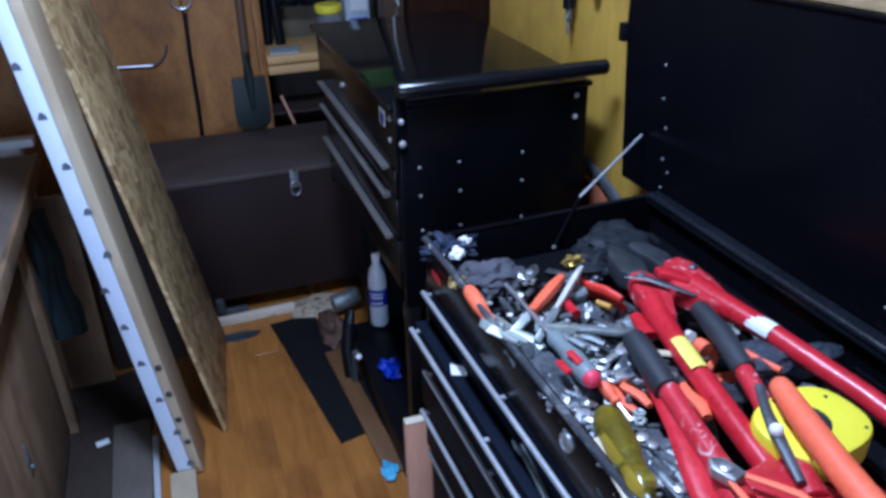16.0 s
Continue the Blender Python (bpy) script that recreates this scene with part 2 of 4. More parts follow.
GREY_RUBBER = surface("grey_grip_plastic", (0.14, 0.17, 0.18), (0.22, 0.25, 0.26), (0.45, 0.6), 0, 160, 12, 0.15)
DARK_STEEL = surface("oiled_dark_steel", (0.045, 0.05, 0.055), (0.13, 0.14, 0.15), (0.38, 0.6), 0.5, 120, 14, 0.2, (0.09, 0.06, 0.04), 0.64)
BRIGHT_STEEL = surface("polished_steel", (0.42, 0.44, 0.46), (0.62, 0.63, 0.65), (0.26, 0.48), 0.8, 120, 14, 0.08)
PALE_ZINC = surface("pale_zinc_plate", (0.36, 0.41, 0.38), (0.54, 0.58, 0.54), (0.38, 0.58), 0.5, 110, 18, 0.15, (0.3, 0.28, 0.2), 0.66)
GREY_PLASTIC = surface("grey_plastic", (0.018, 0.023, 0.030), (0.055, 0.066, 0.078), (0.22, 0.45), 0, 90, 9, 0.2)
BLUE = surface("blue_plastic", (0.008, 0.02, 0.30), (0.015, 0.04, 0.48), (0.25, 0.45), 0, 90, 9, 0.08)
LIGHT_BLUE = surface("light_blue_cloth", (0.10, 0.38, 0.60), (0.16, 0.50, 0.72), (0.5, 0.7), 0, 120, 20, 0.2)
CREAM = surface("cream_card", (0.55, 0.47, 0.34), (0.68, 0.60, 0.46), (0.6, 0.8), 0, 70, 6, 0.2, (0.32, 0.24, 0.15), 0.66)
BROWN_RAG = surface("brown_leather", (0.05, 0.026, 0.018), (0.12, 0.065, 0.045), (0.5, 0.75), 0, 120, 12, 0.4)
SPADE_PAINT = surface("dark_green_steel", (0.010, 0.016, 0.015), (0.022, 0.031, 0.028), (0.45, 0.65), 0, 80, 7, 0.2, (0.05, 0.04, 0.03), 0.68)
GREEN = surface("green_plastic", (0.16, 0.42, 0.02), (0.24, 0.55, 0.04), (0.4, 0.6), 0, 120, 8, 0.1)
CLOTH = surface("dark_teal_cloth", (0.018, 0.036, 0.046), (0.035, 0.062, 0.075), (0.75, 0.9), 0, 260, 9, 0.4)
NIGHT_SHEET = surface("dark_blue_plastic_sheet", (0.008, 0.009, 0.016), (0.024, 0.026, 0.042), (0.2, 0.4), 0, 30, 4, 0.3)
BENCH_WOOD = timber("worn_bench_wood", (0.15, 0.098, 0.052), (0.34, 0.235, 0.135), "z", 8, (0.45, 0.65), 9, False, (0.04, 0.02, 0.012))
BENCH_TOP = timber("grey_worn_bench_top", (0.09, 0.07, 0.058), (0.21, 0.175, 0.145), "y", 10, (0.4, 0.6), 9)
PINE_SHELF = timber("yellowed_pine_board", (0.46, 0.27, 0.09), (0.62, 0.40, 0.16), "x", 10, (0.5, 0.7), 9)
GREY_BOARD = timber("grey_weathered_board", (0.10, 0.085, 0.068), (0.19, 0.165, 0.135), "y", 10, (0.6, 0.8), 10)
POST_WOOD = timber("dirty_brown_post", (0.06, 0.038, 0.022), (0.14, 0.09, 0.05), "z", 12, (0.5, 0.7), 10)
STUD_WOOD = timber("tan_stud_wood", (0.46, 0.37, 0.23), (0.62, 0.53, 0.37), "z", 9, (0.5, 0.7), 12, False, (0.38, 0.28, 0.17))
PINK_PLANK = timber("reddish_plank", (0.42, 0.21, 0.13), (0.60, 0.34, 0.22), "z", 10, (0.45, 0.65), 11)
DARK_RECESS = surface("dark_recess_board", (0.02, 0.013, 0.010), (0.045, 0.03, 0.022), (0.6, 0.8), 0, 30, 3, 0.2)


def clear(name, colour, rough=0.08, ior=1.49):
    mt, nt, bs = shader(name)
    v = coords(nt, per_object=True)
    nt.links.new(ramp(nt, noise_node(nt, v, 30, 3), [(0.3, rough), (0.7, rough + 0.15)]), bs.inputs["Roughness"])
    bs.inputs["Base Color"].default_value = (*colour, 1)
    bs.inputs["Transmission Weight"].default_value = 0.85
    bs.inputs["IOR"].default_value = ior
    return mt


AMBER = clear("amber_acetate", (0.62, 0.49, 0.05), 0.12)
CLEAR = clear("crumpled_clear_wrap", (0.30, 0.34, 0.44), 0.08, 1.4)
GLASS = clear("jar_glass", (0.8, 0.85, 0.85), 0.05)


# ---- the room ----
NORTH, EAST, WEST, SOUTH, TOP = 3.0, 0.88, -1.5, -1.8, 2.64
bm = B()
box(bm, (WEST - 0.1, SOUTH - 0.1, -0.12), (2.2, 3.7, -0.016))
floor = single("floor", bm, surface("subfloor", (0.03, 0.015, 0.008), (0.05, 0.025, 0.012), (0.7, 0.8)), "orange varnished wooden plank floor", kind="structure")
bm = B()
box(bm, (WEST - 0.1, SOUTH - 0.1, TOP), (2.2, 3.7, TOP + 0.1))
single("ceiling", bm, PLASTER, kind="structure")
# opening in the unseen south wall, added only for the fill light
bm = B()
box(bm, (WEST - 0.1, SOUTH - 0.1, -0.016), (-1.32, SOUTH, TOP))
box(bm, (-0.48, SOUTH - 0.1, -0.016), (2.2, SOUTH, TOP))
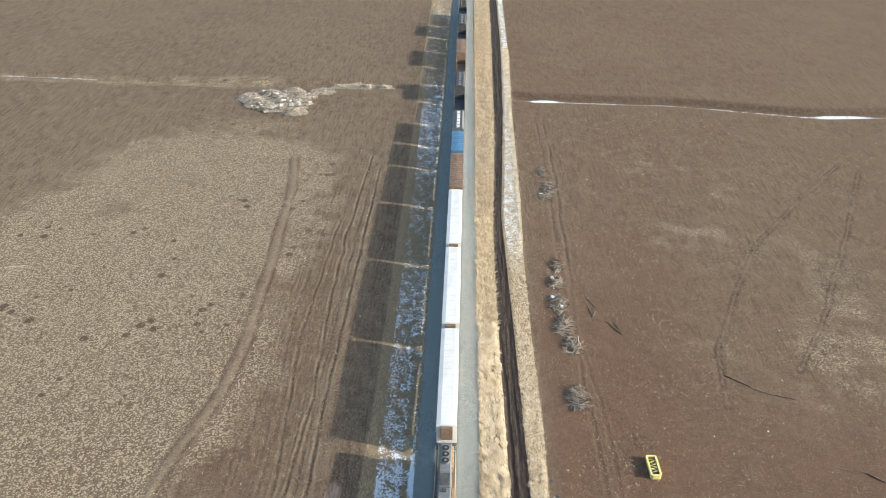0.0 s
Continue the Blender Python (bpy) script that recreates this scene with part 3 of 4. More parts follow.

*Objective:* Copy all lines in the listing above where the string "with" appears.

*Answer:*
Continue the Blender Python (bpy) script that recreates this scene with part 2 of 4. More parts follow.
Continue the Blender Python (bpy) script that recreates this scene with part 3 of 4. More parts follow.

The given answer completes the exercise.